The year 2012 may be remembered as the year when climate change achieved a political tipping point. The issue of climate change was absent during the U.S. presidential campaign until Hurricane Sandy arrived. The superstorm added an exclamation point to a year of record-setting extreme weather events that started with huge floods in Australia, devastating drought in much of the U.S. during the summer, the worst dry spell in more than 50 years in Brazil, torrential rains costing U.S. $2 billion in damages in China, and flash floods affecting one million people in Bangladesh.

As we head into the annual United Nations Framework Convention on Climate Change talks in Doha this week, it is clear that global warming is back on the global agenda with a vengeance. While delegates struggle to craft consensus on how to achieve the Copenhagen COP15 target of stabilizing global emissions increases at 2 degrees Celsius, the zeitgeist seems to have already shifted to an acceptance that we will be living in a warmer world, full of unknown and potentially huge economic impacts.

As the International Energy Agency starkly puts it in its latest World Energy Outlook: "Delaying action is a false economy. For every U.S. $1 of investment in cleaner technology that is avoided in the power sector before 2020, an additional U.S. $4.30 would need to be spent after 2020 to compensate for the increased emissions."

Avoiding these pessimistic scenarios will require a radical transformation in the ways the global economy currently functions: rapid uptake of renewable energy, sharp falls in fossil fuel use or massive deployment of CCS, mitigation of industrial emissions and stopping deforestation. Business-as-usual is not an option. This will require massive amounts of capital -- the World Resources Institute estimates U.S. $300 billion annually by 2020, growing to U.S. $500 billion by 2030. This compares against the U.S. $100 billion annual funding committed by industrialized nations in the UNFCCC's Green Climate Fund.

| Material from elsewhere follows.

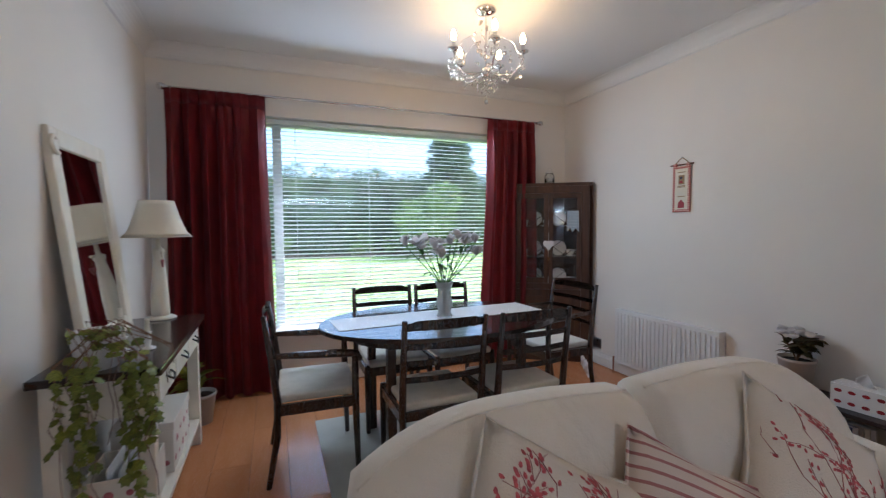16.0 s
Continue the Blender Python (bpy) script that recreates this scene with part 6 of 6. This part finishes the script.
def flower_plant():
    t = leafy_plant("potted_flowers", pose(2.32, 2.145, 0.3805), "white flowering plant in a beige pot on the side table", OLIVE, 0.265, 0.16, 10, 0.022, 0.075, 25, plain_pot(0.068, 0.086, 0.165, POTBEIGE), stems=8)
    rng = random.Random(5)
    for k in range(14):
        a, q = k * 2.4, 0.02 + 0.075 * math.sqrt(k / 14)
        part("blossom", lathe([(0.004, 0), (0.020, 0.007), (0.025, 0.018), (0.014, 0.016), (0, 0.020)], 9), PETAL, t, "small white blossom", smooth=True, m=pose(q * math.cos(a), q * math.sin(a), 0.275 + 0.03 * rng.random(), rng.uniform(-30, 30), rng.uniform(-30, 30)))


POTBEIGE = mat("beige_plant_pot", (0.52, 0.41, 0.33), 0.55, var=0.05, bump=0.1)
flower_plant()
tb = thing("tissue_box", pose(2.0, 2.195, 0.3805, 0, 0, 4), "white tissue box printed with red kisses", "tissue box")
part("box", B(-0.11, 0.11, -0.06, 0.06, 0.0005, 0.115, 0.002), CERAMIC, tb)
rb = bmesh.new()
for i in range(8):
    bmesh.ops.create_circle(rb, cap_ends=True, segments=10, radius=0.013, matrix=pose(-0.08 + 0.053 * (i % 4), 0.0608, 0.03 + 0.055 * (i // 4), -90, 0, 0) @ Matrix.Diagonal((1.2, 0.7, 1, 1)))
for i in range(8):
    bmesh.ops.create_circle(rb, cap_ends=True, segments=10, radius=0.013, matrix=pose((-0.1108, 0.1108)[i // 4], -0.03 + 0.06 * (i % 2), 0.03 + 0.055 * (i // 2 % 2), 0, -90 if i < 4 else 90, 0) @ Matrix.Diagonal((0.7, 1.2, 1, 1)))
tagged(part("printed_kisses", rb, REDSATIN, tb), kind="stuff")
part("tissue", sheet(lambda u, v: ((u - 0.5) * 0.09 * (1 - 0.3 * v), 0.02 * math.sin(5 * u + 2 * v), 0.1155 + 0.06 * v * (1 - 0.4 * abs(2 * u - 1))), 10, 5, 0.0008), CERAMIC, tb, smooth=True)

# ---- fittings on the walls ----
for x, y, z, rz in ((1.87, YN, 0.30, 0), (4.02, YSD, 0.2, 180)):
    so = thing("wall_socket", pose(x, y, z, 0, 0, rz), "brushed metal double wall socket", "socket", "wall sockets")
    part("plate", B(-0.073, 0.073, -0.008, -0.0005, -0.043, 0.043, 0.003), STEEL, so)
    for s in (-1, 1):
        part("switch", B(s * 0.03 - 0.007, s * 0.03 + 0.007, -0.0105, -0.0082, 0.012, 0.03), PLASTIC, so)
        for dx, dz in ((0, 0.004), (-0.011, -0.014), (0.011, -0.014)):
            part("pin_hole", B(s * 0.038 + dx - 0.003, s * 0.038 + dx + 0.003, -0.0088, -0.0082, dz - 0.006, dz + 0.0), PLASTIC, so)
hw = thing("word_ornament", pose(3.86, 2.30, 0, 0, 0, 150), "white wooden letters standing on the floor by the cabinet", "ornament")
for i, ch in enumerate("HOME"):
    cu = bpy.data.curves.new("letter", "FONT")
    cu.body, cu.size, cu.extrude = ch, 0.13, 0.012
    tmp = bpy.data.objects.new("letter_source", cu)
    me = bpy.data.meshes.new_from_object(tmp)
    bpy.data.objects.remove(tmp)
    me.materials.append(CERAMIC)
    lt = new("letter", me)
    lt.parent = hw
    lt.matrix_basis = pose(-0.2 + 0.1 * i, 0, 0.001, 90, 0, 0)


# ---- outdoors ----
def foliage(name, centres, leaf, count, size, material, label, category, kind="stuff", trunk=None):
    """Clumps of small leaves scattered through ellipsoids (cx, cy, cz, rx, ry, rz)."""
    rng = np.random.RandomState(len(name) + count)
    vs, fs = [], []
    per = count // len(centres)
    for cx, cy, cz, rx, ry, rz in centres:
        d = rng.normal(size=(per, 3))
        d /= np.linalg.norm(d, axis=1)[:, None]
        r = rng.uniform(0.72, 1.06, per)[:, None]
        p = d * r * (rx, ry, rz) + (cx, cy, cz)
        e1 = rng.normal(size=(per, 3))
        e1 /= np.linalg.norm(e1, axis=1)[:, None]
        e2 = np.cross(e1, rng.normal(size=(per, 3)))
        e2 /= np.linalg.norm(e2, axis=1)[:, None]
        s = rng.uniform(0.6, 1.4, per)[:, None] * size
        for q, a, b in zip(p, e1 * s, e2 * s * 0.6):
            o = len(vs)
            vs += [tuple(q - a), tuple(q + b), tuple(q + a), tuple(q - b)]
            fs.append((o, o + 1, o + 2, o + 3))
    me = bpy.data.meshes.new(name)
    me.from_pydata(vs, [], fs)
    me.materials.append(material)
    return me


def tree(name, m, trunk_h, centres, count, size, material, label):
    t = thing(name, m, label, "tree", "garden trees")
    part("trunk", tube([(0, 0, -0.05), (0.05, 0.02, trunk_h * 0.5), (0.0, 0.05, trunk_h)], [0.16, 0.12, 0.06], 9), BARK, t, smooth=True)
    for cx, cy, cz, *_ in centres[:5]:
        part("limb", tube([(0, 0.02, trunk_h * 0.55), (cx * 0.5, cy * 0.5, (trunk_h * 0.6 + cz) / 2), (cx, cy, cz)], [0.06, 0.04, 0.015], 6), BARK, t, smooth=True)
    o = new("crown", foliage(name, centres, None, count, size, material, "", ""))
    o.parent = t
    return t


GZ = -0.18
bm = B(-220, -3.6, -200, 200, GZ - 0.2, GZ)
ground = structure("ground", box(bm, 4.8, 220, -200, 200, GZ - 0.2, GZ), GRASS, "mown green lawn round the house", "ground")
rng = np.random.RandomState(2)


def clumps(x0, x1, y0, y1, z0, z1, n, r):
    return [(rng.uniform(x0, x1), rng.uniform(y0, y1), rng.uniform(z0, z1), r * rng.uniform(0.7, 1.2), r * rng.uniform(0.8, 1.3), r * rng.uniform(0.7, 1.1)) for _ in range(n)]


def hedge(name, x, y0, y1, h, depth, count, material, label):
    t = thing(name, pose(x, 0, GZ), label, "hedge")
    bm = bmesh.new()
    n = int((y1 - y0) / 0.8)
    part("core", sheet(lambda u, v: (depth * 0.32 * math.cos(v * math.pi * 2), y0 + (y1 - y0) * u, max(0.0, (h - 0.35) * (0.5 + 0.52 * math.sin(v * math.pi * 2))) + 0.05), n, 10), material, t)
    cs = []
    for i in range(n):
        for k in range(int(h / 0.9) + 1):
            cs.append((rng.uniform(-0.3, 0.3) * depth, y0 + (i + rng.uniform(0, 1)) * (y1 - y0) / n, min(h - 0.3, 0.45 + k * 0.9 + rng.uniform(-0.2, 0.3)), depth * 0.45, 0.75, 0.62))
    o = new("leaves", foliage(name, cs, None, count, 0.11, material, "", ""))
    o.parent = t
    tagged(o, kind="stuff")


hedge("tall_hedge", 25.0, -22, 26, 4.5, 2.2, 26000, HEDGE, "tall clipped dark green hedge at the end of the lawn")
tree("spruce_tree", pose(22.5, -4.2, GZ), 9.5, [(0, 0, 1.2 + k * 0.75, 2.1 * (1 - k / 13), 2.1 * (1 - k / 13), 0.5) for k in range(12)], 9000, 0.13, HEDGE, "tall dark spruce in front of the hedge")
tree("garden_shrub", pose(12.5, 9.4, GZ), 1.2, clumps(-1, 1, -1.2, 1.2, 0.8, 2.4, 12, 0.75), 7000, 0.09, LIGHTLEAF, "light green leafy shrub beside the lawn")
tree("garden_shrub", pose(20.5, -1.9, GZ), 1.6, clumps(-0.8, 0.8, -1.0, 1.0, 0.9, 3.0, 10, 0.85), 6000, 0.10, LIGHTLEAF, "round light green bush before the hedge")
bed = structure("flower_bed", B(22.0, 25.5, -22, 26, GZ + 0.001, GZ + 0.08), SOIL, "dark earth flower bed along the hedge", "flower bed")
for i in range(16):
    y = -16 + i * 2.1
    tree("border_shrub", pose(22.6 + rng.uniform(-0.3, 0.6), y, GZ + 0.07), 0.3, clumps(-0.3, 0.3, -0.7, 0.7, 0.25, 0.75, 5, 0.38), 500, 0.08, LIGHTLEAF if i % 3 else HEDGE, "low flowering shrub in the garden border")
# the street side
structure("driveway", B(-8.2, -3.62, -4, 14, GZ + 0.001, GZ + 0.02), PAVING, "pale concrete drive before the house", "drive")
structure("road", B(-16.0, -10.0, -200, 200, GZ + 0.001, GZ + 0.012), ASPHALT, "grey asphalt street", "road")
structure("pavement", box(B(-10.0, -8.2, -200, 200, GZ + 0.001, GZ + 0.11), -23.4, -16.0, -200, 200, GZ + 0.001, GZ + 0.11), PAVING, "pale concrete pavement along the street", "pavement")


def house(m, label):
    t = thing("house", m, label, "house", "houses across the street")
    part("wall", B(-4, 4, -4.5, 4.5, 0, 2.6), RENDER_W, t)
    bm = bmesh.new()
    v = [bm.verts.new(p) for p in ((-4.4, -4.9, 2.5), (4.4, -4.9, 2.5), (4.4, 4.9, 2.5), (-4.4, 4.9, 2.5), (0, -4.3, 4.7), (0, 4.3, 4.7))]
    for f in ((0, 1, 4), (1, 2, 5, 4), (2, 3, 5), (3, 0, 4, 5), (3, 2, 1, 0)):
        bm.faces.new([v[i] for i in f])
    roof = part("roof", bm, ROOFTILE, t)
    part("chimney", B(-0.4, 0.4, -3.4, -2.6, 4.3, 5.4), BARK, roof)
    for y in (-2.6, 2.4):
        w = part("window", B(4.0, 4.03, y - 1.1, y + 1.1, 1.0, 2.3), GREYSILV, t)
        part("frame", box(box(B(4.03, 4.06, y - 1.1, y + 1.1, 0.95, 1.03), 4.03, 4.06, y - 1.1, y + 1.1, 2.27, 2.35), 4.03, 4.06, y - 0.04, y + 0.04, 1.03, 2.27), UPVC, w)
    part("door", B(4.0, 4.04, -0.5, 0.5, 0, 2.1), CABWOOD, t)
    return t


h0 = house(pose(-27.5, 5.1, GZ), "white rendered bungalow with a grey tiled roof")
for y in (-13, 24, 40):
    copy_thing(h0, pose(-27.5, y, GZ))
hedge("front_hedge", -7.4, -12, 22, 0.65, 0.6, 7000, HEDGE, "low green hedge along the front garden")
tree("street_tree", pose(-20.0, 16.3, GZ + 0.11), 2.2, clumps(-2.2, 2.2, -3.4, 3.6, 0.9, 3.1, 18, 1.2), 12000, 0.16, HAZYLEAF, "broad dark green tree across the street")
tree("cypress_tree", pose(-21.5, 14.3, GZ + 0.11), 6.6, [(0, 0, 2.5 + k * 0.7, 0.65 * (1 - k / 9), 0.65 * (1 - k / 9), 0.6) for k in range(8)], 2500, 0.12, HEDGE, "slim tall conifer rising behind the tree")
lp = thing("street_lamp", pose(-18.3, 8.05, GZ + 0.11), "grey steel street lamp across the street", "street lamp")
part("column", tube([(0, 0, 0), (0, 0, 7.2), (0.15, 0, 7.6), (0.7, 0, 7.75)], [0.10, 0.075, 0.06, 0.05], 10), STEEL, lp, smooth=True)
part("lantern", B(0.65, 1.15, -0.11, 0.11, 7.68, 7.8, 0.03), GREYSILV, lp)

# ---- floor boards, laid last ----
boards = None
rng = random.Random(1)
bw, bl = 0.192, 1.285
structure("threshold", B(DOOR_L + 0.001, DOOR_R - 0.001, YHALL + 0.02, YHALL + 0.07, 0.0006, 0.006, 0.002), BRASS, "brass threshold strip in the doorway", "threshold")
floor = thing("floor", pose(0, 0, 0), "orange-brown oak laminate floor boards", "floor", kind="structure")
row, y = 0, 0.0
while y < YN:
    x = XW - (0.18 + 0.43 * (row % 3))
    while x < XE:
        a, b = max(x, XW), min(x + bl, XE)
        top = min(y + bw, YN) - y
        if b - a > 0.02 and not (y + bw < YSD - 0.3 and a > 1.5):
            if boards is None:
                boards = part("plank", B(0, bl - 0.0012, 0, bw - 0.0012, -0.0135, 0, 0.0012, 1), OAK, floor, m=pose(a, y, 0))
                ref = boards
            elif abs(b - a - bl) < 1e-6 and top > bw - 1e-6:
                again(ref, floor, pose(a, y, 0), "plank")
            else:
                part("plank", B(0, b - a - 0.0012, 0, top - 0.0012, -0.0135, 0, 0.0012, 1), OAK, floor, m=pose(a, y, 0))
        x += bl
    y += bw
    row += 1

How to address this gap? Perhaps Rachel Kyte, World Bank Vice-President for Sustainable Development, said it best at September's UN General Assembly meeting: "Unlocking private sector investment is key." Given the large amounts of money that are needed to address climate change, public monies will be only a drop in the bucket. But private investors -- equity firms, venture capitalists, pension funds, insurance companies and sovereign wealth funds -- currently control several trillions of dollars' worth of assets that can provide climate-smart infrastructure development. They must be more actively engaged, to identify the risks that they perceive in green investment and to develop new policy and financing mechanisms that make for attractive returns.

The World Economic Forum is putting these issues squarely on the agenda of climate negotiators, corporate participants, and international and non-governmental organization leaders in Doha, for example through its the Forum's Green Growth Action Alliance project and the Forum's Global Agenda Council on Climate Change. The Forum is partnering with the UNFCCC in the Momentum for Change: Innovative Financing for Climate-friendly Investment initiative. This initiative will showcase successful public-private financing mechanisms and approaches that are delivering climate-friendly investment, informing governments, investors, business, public finance agencies and the media about the need to enable a global shift to a sustainable investment pathway.